I want restaurants to succeed. I want to keep eating out. I want my partner to be able to be proud of the industry he has spent more than ten years of his life putting his passion into, the industry for which he has missed holidays and birthdays and weddings of siblings, all in order to help make dining a great and inclusive place. Don't let one person's racist assumptions ruin an entire industry. Please train your servers (and bartenders and anyone client facing!) and do it today. Your restaurants and all of your patrons deserve better. 

*The host was wonderful, as was another server we passed on our way in.
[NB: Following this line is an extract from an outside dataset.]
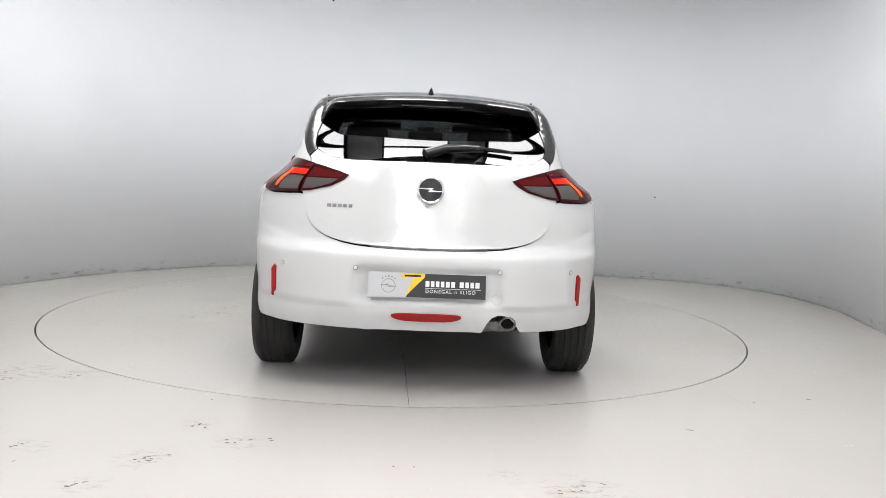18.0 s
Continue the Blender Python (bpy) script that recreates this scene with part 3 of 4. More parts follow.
def bump_at(x0, z0, rx, rz, h):
    return lambda p: h * np.exp(-(((p[:, 0] - x0) / rx) ** 2 + ((p[:, 2] - z0) / rz) ** 2) ** 3)


def door_handle(x0, x1, z, door, sd, key):
    """A bridge-shaped handle, proud of the door, over a shallow bowl."""
    n = 14
    bm = bmesh.new()
    rows = []
    for i in range(n + 1):
        s = i / n
        x = x0 + (x1 - x0) * s
        zc = z + 0.006 * s
        y = float(on_form("side", [(x, zc)], 1)[0][1])
        full = min(1.0, 2.4 * math.sin(math.pi * s)) ** 0.5
        h = 0.0135 * full + 0.001
        out = 0.004 + 0.031 * full
        rows.append([bm.verts.new((x, sd * (y + out * f), zc + h * g)) for f, g in ((0.55, 1.0), (0.9, 0.8), (1.0, 0.1), (0.92, -0.75), (0.55, -1.0), (0.35, 0.0))])
    for a, b in zip(rows, rows[1:]):
        for k in range(6):
            bm.faces.new((a[k], a[(k + 1) % 6], b[(k + 1) % 6], b[k]))
    bm.faces.new(rows[0])
    bm.faces.new(rows[-1])
    bmesh.ops.recalc_face_normals(bm, faces=bm.faces)
    h = part("door_handle", smooth_by_angle(bm, 60), WHITE, door)
    if key:
        y = float(on_form("side", [(x1 * 0.9 + x0 * 0.1, z)], 1)[0][1])
        k = lathe([(0.001, 0.002), (0.006, 0.002), (0.007, 0.0)], 16, "y")
        bmesh.ops.translate(k, vec=(x1 * 0.92 + x0 * 0.08, y + 0.022, z + 0.004), verts=k.verts)
        part("key_lock", k, SATIN, h, "dark keyhole in the handle")


def sensor(kind, az, parent, side):
    p = on_form(kind, [(side * az[0] if kind != "side" else az[0], az[1])], side)
    n = Vector(normals(p)[0])
    s = lathe([(0.001, 0.0012), (0.0095, 0.0012), (0.0105, 0.0004), (0.0112, -0.003)], 20)
    bmesh.ops.transform(s, matrix=Matrix.Translation(p[0]) @ n.to_track_quat("Z", "Y").to_matrix().to_4x4(), verts=s.verts)
    g = part("parking_sensor", s, SENSOR_RIM, parent, "small round parking sensor")
    c = lathe([(0.001, 0.0022), (0.0075, 0.0020), (0.008, 0.0012)], 16)
    bmesh.ops.transform(c, matrix=Matrix.Translation(p[0]) @ n.to_track_quat("Z", "Y").to_matrix().to_4x4(), verts=c.verts)
    part("sensor_face", c, WHITE, g)


SENSOR_RIM = shader("grey_sensor_ring", (0.22, 0.22, 0.22), 0.5)

for sd in (1, -1):
    # doors
    front_door = empty_part("front_door", car)
    skin("door_skin", "side", FRONT_DOOR, WHITE, front_door, side=sd, warp=bump_at(-0.005, 0.815, 0.062, 0.034, -0.016), step=0.0175)
    skin("door_card", "side", shrink(FRONT_DOOR, 0.93), PLASTIC, front_door, "black inner door trim", side=sd, lift=-0.075, thick=0)
    door_handle(0.108, -0.122, 0.797, front_door, sd, sd > 0)
    skin("window_ledge", "side", [(0.80, 0.9385), (0.702, 0.9465), (0.3, 0.9665), (-0.186, 0.9915), (-0.186, 0.978), (0.3, 0.953), (0.702, 0.934)], SATIN, front_door, "black rubber window seal", side=sd, lift=0.004)
    rear_door = empty_part("rear_door", car)
    skin("door_skin", "side", REAR_DOOR, WHITE, rear_door, side=sd, warp=bump_at(-0.775, 0.846, 0.062, 0.034, -0.016), step=0.016)
    skin("door_card", "side", shrink(REAR_DOOR, 0.93), PLASTIC, rear_door, "black inner door trim", side=sd, lift=-0.075, thick=0)
    door_handle(-0.655, -0.897, 0.828, rear_door, sd, False)
    skin("window_ledge", "side", [(-0.188, 0.9915), (-0.6, 1.0165), (-0.848, 1.0355), (-1.0, 1.056), (-1.086, 1.0745), (-1.083, 1.062), (-0.848, 1.022), (-0.6, 1.003), (-0.188, 0.978)], SATIN, rear_door, "black rubber window seal", side=sd, lift=0.004)
    # black window surround, panes, pillar covers
    skin("window_surround", "side", DLO_TOP + BELT[::-1][:-1], SATIN, car, "satin black window surround", holes=[FRONT_OPEN, REAR_PANE, QUARTER_PANE], side=sd, thick=0.03)
    skin("rear_window", "side", shrink(REAR_PANE, 1.01), PRIVACY, rear_door, "dark tinted glass", side=sd, lift=-0.005, thick=0, even=True)
    skin("quarter_window", "side", shrink(QUARTER_PANE, 1.02), PRIVACY, rear_door, "dark tinted glass", side=sd, lift=-0.005, thick=0, even=True)
    skin("pillar_cover", "side", [(-0.112, 0.992), (-0.106, 1.15), (-0.100, 1.288), (-0.178, 1.335), (-0.226, 1.336), (-0.205, 1.15), (-0.186, 0.996)], BLACK, front_door, "gloss black pillar cover", side=sd, lift=0.003)
    skin("pillar_cover", "side", [(-0.192, 0.997), (-0.211, 1.15), (-0.232, 1.336), (-0.306, 1.334), (-0.26, 1.17), (-0.216, 1.0)], BLACK, rear_door, "gloss black pillar cover", side=sd, lift=0.003)
    # wings and sills
    skin("front_fender", "side", fender, WHITE, car, side=sd)
    skin("fender_crown", "top", [(1.07, 0.700), (1.0, 0.642), (0.945, 0.60), (0.920, 0.636), (0.890, 0.69), (0.860, 0.715), (0.838, 0.740), (0.90, 0.765), (1.07, 0.765)], WHITE, car, side=sd, lift=-0.0016, thick=0)
    skin("sill", "side", [(0.83, 0.205), (0.823, 0.279), (-0.174, 0.2945), (-0.55, 0.3035), (-0.69, 0.3075), (-0.72, 0.316), (-0.78, 0.312), (-0.884, 0.305), (-0.875, 0.225)], WHITE, car, side=sd, thick=0.035, lift=-0.001)
    rq = skin("rear_quarter", "side", quarter, WHITE, car, side=sd)
    if sd > 0:
        skin("flap_gap", "side", FUEL, GAP, rq, "thin dark joint round the fuel flap", lift=0.0008, thick=0, step=0.02)
        skin("flap_lid", "side", shrink(FUEL, 0.972), WHITE, rq, lift=0.0018, thick=0.001, step=0.02)
    # linings behind the joints
    skin("body_lining", "side", [(0.90, 0.22), (0.90, 0.92), (0.3, 0.95), (-0.184, 0.975), (-0.85, 1.02), (-1.09, 1.05), (-1.45, 0.97), (-1.55, 0.75)] + arc(*AR, 130, 0, 12) + [(-0.88, 0.24)], DARK, car, side=sd, lift=-0.022, thick=0, step=0.06)
    for cx, cz, r in (AF, AR):
        n, v, f = 28, [], []
        for i in range(n + 1):
            a = radians((-18 if cx > 0 else 3) + (193 if cx > 0 else 160) * i / n)
            for y in (0.45, 0.775):
                v.append((cx + (r + 0.004) * math.cos(a), sd * y, cz + (r + 0.004) * math.sin(a)))
        f += [(2 * i, 2 * i + 1, 2 * i + 3, 2 * i + 2) for i in range(n)]
        f += [tuple(range(0, 2 * n + 2, 2))]
        part("wheel_arch_liner", mesh_of("wheel_arch_liner", v, f, DARK, False), None, car, "black felt wheel arch liner")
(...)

Unfortunately once we sat down, our server loudly requested to be moved to another table, was huffy when he wasn't traded out, refused to look my partner in the face and only took his order through me (literally I was the only person who could talk to this guy... I wonder why?), and aggressively grabbed my partner's credit card out of his hand without a thank you or even a single word when we were ready for the check. It was so bad that this other server saw what was going on and stopped by a few times to check in. She was lovely and it was much appreciated - but she should not have had to do that. Get it together 510 Lounge.